# Given information
— BEGIN —

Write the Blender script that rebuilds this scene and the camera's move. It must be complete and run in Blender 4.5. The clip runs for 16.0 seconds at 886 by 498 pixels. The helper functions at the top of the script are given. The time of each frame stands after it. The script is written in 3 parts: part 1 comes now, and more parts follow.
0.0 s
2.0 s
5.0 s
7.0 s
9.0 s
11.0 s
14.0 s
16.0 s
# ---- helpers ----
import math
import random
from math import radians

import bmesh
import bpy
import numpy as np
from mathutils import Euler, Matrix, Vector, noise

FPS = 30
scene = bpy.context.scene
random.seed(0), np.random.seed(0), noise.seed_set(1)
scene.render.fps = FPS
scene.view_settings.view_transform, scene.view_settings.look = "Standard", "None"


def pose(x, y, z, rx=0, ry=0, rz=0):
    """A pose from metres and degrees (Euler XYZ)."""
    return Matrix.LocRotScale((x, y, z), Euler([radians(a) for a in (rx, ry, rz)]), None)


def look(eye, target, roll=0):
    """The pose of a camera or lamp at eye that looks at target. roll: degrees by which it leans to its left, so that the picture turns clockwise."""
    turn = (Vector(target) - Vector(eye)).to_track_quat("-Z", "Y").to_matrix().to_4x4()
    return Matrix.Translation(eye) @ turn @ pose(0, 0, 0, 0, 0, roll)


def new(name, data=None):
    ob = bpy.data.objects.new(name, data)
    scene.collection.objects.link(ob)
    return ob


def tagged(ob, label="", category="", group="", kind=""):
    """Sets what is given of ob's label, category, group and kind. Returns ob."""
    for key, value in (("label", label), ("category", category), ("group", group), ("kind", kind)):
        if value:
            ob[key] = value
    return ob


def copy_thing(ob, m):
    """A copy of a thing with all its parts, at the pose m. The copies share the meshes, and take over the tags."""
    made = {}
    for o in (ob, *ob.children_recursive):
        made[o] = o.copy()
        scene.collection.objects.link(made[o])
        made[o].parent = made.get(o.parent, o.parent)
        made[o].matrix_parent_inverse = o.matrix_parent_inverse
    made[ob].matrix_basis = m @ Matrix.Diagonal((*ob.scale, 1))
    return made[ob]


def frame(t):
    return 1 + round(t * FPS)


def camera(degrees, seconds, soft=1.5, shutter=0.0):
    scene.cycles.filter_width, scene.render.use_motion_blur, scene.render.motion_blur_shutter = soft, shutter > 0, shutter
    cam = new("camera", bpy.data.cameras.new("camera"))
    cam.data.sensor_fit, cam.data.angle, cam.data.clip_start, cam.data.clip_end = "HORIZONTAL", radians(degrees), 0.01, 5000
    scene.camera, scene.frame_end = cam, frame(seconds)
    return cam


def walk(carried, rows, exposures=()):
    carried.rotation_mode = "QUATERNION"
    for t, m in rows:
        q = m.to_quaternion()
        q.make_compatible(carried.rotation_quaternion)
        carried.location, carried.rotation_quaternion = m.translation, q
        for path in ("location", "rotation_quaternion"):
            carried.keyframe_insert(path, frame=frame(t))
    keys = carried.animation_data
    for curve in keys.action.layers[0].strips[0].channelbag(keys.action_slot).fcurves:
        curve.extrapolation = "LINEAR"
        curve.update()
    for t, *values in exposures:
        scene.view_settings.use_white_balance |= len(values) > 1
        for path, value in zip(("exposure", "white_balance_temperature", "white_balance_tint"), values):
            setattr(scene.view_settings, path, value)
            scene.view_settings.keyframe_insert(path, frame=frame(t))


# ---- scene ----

— END —

# Instruction
Set out the complete listing exactly as shown.

# Final result
Write the Blender script that rebuilds this scene and the camera's move. It must be complete and run in Blender 4.5. The clip runs for 16.0 seconds at 886 by 498 pixels. The helper functions at the top of the script are given. The time of each frame stands after it. The script is written in 3 parts: part 1 comes now, and more parts follow.
0.0 s
2.0 s
5.0 s
7.0 s
9.0 s
11.0 s
14.0 s
16.0 s
# ---- helpers ----
import math
import random
from math import radians

import bmesh
import bpy
import numpy as np
from mathutils import Euler, Matrix, Vector, noise

FPS = 30
scene = bpy.context.scene
random.seed(0), np.random.seed(0), noise.seed_set(1)
scene.render.fps = FPS
scene.view_settings.view_transform, scene.view_settings.look = "Standard", "None"


def pose(x, y, z, rx=0, ry=0, rz=0):
    """A pose from metres and degrees (Euler XYZ)."""
    return Matrix.LocRotScale((x, y, z), Euler([radians(a) for a in (rx, ry, rz)]), None)


def look(eye, target, roll=0):
    """The pose of a camera or lamp at eye that looks at target. roll: degrees by which it leans to its left, so that the picture turns clockwise."""
    turn = (Vector(target) - Vector(eye)).to_track_quat("-Z", "Y").to_matrix().to_4x4()
    return Matrix.Translation(eye) @ turn @ pose(0, 0, 0, 0, 0, roll)


def new(name, data=None):
    ob = bpy.data.objects.new(name, data)
    scene.collection.objects.link(ob)
    return ob


def tagged(ob, label="", category="", group="", kind=""):
    """Sets what is given of ob's label, category, group and kind. Returns ob."""
    for key, value in (("label", label), ("category", category), ("group", group), ("kind", kind)):
        if value:
            ob[key] = value
    return ob


def copy_thing(ob, m):
    """A copy of a thing with all its parts, at the pose m. The copies share the meshes, and take over the tags."""
    made = {}
    for o in (ob, *ob.children_recursive):
        made[o] = o.copy()
        scene.collection.objects.link(made[o])
        made[o].parent = made.get(o.parent, o.parent)
        made[o].matrix_parent_inverse = o.matrix_parent_inverse
    made[ob].matrix_basis = m @ Matrix.Diagonal((*ob.scale, 1))
    return made[ob]


def frame(t):
    return 1 + round(t * FPS)


def camera(degrees, seconds, soft=1.5, shutter=0.0):
    scene.cycles.filter_width, scene.render.use_motion_blur, scene.render.motion_blur_shutter = soft, shutter > 0, shutter
    cam = new("camera", bpy.data.cameras.new("camera"))
    cam.data.sensor_fit, cam.data.angle, cam.data.clip_start, cam.data.clip_end = "HORIZONTAL", radians(degrees), 0.01, 5000
    scene.camera, scene.frame_end = cam, frame(seconds)
    return cam


def walk(carried, rows, exposures=()):
    carried.rotation_mode = "QUATERNION"
    for t, m in rows:
        q = m.to_quaternion()
        q.make_compatible(carried.rotation_quaternion)
        carried.location, carried.rotation_quaternion = m.translation, q
        for path in ("location", "rotation_quaternion"):
            carried.keyframe_insert(path, frame=frame(t))
    keys = carried.animation_data
    for curve in keys.action.layers[0].strips[0].channelbag(keys.action_slot).fcurves:
        curve.extrapolation = "LINEAR"
        curve.update()
    for t, *values in exposures:
        scene.view_settings.use_white_balance |= len(values) > 1
        for path, value in zip(("exposure", "white_balance_temperature", "white_balance_tint"), values):
            setattr(scene.view_settings, path, value)
            scene.view_settings.keyframe_insert(path, frame=frame(t))


# ---- scene ----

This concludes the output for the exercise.